Hallo!
Die Konsumanalyse Marcuses scheint mir durchaus gelungen: Der Mensch als Konsument, der sich über diesen Konsum definiert und schon deshalb, weil ihm an diesen Konsumstatussymbolen so viel liegt, ein Interesse an der Aufrechterhaltung des status quo hat. Was mir bei diesen Analysen (die durchaus scharfsinnig sind) immer so lächerlich erscheinen will, ist die Personifizierung eines kapitalistischen Systems, das sich die Unterdrückung, Verdummung, den Konsumwahnsinn auf seine Fahnen geheftet hat - einzig zu dem Behufe, die Weltrevolution nicht zu ihrem Recht kommen zu lassen. Das klingt nach Weltverschwörungstheorie, einem fast manichäischen Denken: Hier der Kapitalismus als eine reale Kraft des Bösen, etwas, das mit Hingabe an der Unterdrückung der Menschen arbeitet - dort die Geknechteten, die durch die subtilen Praktiken des Kapitalismus in ihrer Unmündigkeit erhalten werden.
Dabei ist Marcuse klar, dass die Weltrevolution gegen die Mehrheit in den westlichen (= kapitalistischen) Ländern durchgeführt werden müsste: Er weist zuerst auf die unzähligen, neu geschaffenen Bedürfnisse hin, welche eine Art "biologische" Dimension erreicht zu haben scheinen, diese Dimension aber muss geändert werden, denn die "qualitative Differenz zwischen bestehenden Gesellschaften und einer freien Gesellschaft affiziert alle Bedürfnisse und Befriedigungen jenseits der animalischen Stufe". Und er fährt fort: "Triumph und Ende der Introjektion bildete die Stufe, auf der die Menschen das Herrschaftssystem nicht ablehnen können, ohne sich selbst, ihre eigenen repressiven Triebbedürfnisse und Werte abzulehnen. Wir müssen daraus schließen, daß die Befreiung Umsturz gegen den Willen und gegen die vorherrschenden Interessen der großen Mehrheit des Volkes bedeutet." - Das alles mag richtig sein, man mag dem sogar zustimmen, aber es stellt sich natürlich die Frage, wer und warum, kraft welcher Einsicht, denn nun das Recht haben solle, dieser großen Mehrheit zu sagen, wie sie zu leben habe.

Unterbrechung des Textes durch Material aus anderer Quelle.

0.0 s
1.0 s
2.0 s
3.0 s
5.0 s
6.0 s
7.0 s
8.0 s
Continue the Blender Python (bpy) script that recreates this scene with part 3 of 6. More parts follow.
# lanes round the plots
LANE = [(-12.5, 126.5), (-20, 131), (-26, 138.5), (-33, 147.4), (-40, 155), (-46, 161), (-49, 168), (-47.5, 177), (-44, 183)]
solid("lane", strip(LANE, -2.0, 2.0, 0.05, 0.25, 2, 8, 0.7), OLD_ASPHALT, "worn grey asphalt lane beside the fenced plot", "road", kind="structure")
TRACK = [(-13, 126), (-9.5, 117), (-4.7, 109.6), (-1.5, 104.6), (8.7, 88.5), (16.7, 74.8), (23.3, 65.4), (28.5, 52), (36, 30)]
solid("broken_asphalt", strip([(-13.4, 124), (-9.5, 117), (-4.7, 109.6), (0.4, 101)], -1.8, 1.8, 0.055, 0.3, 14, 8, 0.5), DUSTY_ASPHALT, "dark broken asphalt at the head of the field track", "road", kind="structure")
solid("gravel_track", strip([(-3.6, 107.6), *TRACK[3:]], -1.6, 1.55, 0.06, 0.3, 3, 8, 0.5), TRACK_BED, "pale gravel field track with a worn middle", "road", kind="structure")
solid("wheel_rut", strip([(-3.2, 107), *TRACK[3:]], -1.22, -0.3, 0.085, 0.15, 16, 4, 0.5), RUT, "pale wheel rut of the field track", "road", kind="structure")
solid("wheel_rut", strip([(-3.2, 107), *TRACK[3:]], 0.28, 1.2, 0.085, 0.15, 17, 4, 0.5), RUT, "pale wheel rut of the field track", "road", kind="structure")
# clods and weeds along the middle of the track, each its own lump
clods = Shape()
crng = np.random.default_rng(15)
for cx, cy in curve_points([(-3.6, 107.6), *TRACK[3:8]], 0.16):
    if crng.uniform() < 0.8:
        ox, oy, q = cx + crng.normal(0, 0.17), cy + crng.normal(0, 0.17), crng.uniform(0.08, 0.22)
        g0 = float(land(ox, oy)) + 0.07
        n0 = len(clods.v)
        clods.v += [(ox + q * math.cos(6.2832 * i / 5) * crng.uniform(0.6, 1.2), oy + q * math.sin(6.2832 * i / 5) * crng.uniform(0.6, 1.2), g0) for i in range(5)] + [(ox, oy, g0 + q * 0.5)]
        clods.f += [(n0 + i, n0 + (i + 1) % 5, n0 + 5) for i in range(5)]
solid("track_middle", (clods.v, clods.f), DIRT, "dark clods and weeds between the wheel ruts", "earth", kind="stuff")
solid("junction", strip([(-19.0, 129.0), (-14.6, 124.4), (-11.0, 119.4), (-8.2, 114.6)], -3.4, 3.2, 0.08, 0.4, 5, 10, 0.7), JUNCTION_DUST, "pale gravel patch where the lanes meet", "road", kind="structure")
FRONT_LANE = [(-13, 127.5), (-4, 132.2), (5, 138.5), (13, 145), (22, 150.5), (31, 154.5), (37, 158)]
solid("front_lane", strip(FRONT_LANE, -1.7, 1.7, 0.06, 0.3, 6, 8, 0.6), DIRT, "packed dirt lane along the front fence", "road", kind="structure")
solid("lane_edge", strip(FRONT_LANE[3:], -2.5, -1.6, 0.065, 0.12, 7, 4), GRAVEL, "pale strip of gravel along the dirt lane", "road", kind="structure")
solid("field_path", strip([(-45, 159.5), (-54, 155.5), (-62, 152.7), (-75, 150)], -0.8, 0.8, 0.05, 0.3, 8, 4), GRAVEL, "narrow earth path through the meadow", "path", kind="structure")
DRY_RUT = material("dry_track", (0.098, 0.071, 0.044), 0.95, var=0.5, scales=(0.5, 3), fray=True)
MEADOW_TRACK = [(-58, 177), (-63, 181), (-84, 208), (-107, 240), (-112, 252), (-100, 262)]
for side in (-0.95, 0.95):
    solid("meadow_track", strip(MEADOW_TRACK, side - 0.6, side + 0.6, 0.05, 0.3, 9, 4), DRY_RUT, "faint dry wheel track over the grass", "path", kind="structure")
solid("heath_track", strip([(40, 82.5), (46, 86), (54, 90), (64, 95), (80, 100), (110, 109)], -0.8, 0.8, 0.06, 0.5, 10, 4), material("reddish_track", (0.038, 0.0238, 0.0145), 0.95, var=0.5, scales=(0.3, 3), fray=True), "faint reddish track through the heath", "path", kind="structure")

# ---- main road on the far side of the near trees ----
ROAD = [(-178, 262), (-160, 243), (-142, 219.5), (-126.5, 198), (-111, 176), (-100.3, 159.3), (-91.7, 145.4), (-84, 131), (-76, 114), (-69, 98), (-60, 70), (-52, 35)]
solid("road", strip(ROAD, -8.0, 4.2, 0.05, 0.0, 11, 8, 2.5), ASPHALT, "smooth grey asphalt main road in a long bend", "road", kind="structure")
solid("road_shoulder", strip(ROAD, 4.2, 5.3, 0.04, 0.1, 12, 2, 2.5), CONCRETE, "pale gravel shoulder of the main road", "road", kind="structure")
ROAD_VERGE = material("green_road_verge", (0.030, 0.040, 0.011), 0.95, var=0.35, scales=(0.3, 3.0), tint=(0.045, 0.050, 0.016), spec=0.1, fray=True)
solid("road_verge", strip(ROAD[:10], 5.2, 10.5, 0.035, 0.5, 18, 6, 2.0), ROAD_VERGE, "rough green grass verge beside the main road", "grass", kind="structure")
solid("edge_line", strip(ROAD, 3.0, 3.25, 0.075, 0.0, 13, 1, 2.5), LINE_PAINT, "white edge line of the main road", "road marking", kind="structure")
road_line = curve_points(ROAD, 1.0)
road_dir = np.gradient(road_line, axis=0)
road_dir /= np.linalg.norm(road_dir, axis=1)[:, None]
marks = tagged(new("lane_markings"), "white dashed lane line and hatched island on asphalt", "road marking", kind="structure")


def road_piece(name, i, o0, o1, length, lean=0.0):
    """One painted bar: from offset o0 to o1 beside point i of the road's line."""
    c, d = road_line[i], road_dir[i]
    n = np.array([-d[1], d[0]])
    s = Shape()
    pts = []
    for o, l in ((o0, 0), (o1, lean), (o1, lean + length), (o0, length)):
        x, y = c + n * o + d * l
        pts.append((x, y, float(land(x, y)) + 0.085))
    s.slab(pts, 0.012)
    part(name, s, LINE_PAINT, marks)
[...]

Wenn dies nicht im Rahmen ethisch-moralischer Überlegungen gerechtfertigt werden kann, so ist das der ideale Beginn einer Dikatatur. Andererseits scheint ein gewisses Recht auf Einschränkung der Freiheit durchaus legitim zu sein: Selbst wenn die Mehrheit der Menschen auf diesem Globus der Meinung ist, dass man sich um den Schutz dieses Lebensraumes nicht zu kümmern braucht (weil sie nicht verstehen, dass Umweltschutz immer nur Menschenschutz bedeutet - denn die Umwelt wäre am besten dadurch geschützt, wenn es keine Menschen gäbe), sollte die Minderheit dazu in der Lage sein, Regelungen zu schaffen, die einen solchen Missbrauch verhindern.
Diese problematischen Zustände sind aber eines gewiss nicht: Ausfluss bzw. Ziel einer kapitalistischen Bourgeoisie, sondern resultieren schlicht aus dem spezifisch-menschlichen Charakter, teilweise aus unserem biologischen Erbe, das auf viele Problematiken schlecht vorbereitet ist (etwa auf den Umgang mit Strukturen exponentieller Art). Von dem Erlernen einer Weitsicht, die bislang evolutionär bedeutungslos war, wird vieles abhängen; dass es aber eine Klasse gibt, welche mit allerhand Tricks der großen Mehrheit diese Einsicht verwehren will, gehört in den Bereich der Märchen. Es gibt bestenfalls bislang evolutionär erfolgreiche, mittlerweile aber gefährliche Strategien, wie jemand seine Macht aufrecht erhalten will. Als einzelnes Individuum mag er in seinem egoistischen Vorgehen Recht haben (auch evolutionär im Recht sein), was ontogenetisch richtig ist, kann - und wird - aber ein phylogenetischer Bauchfleck sein.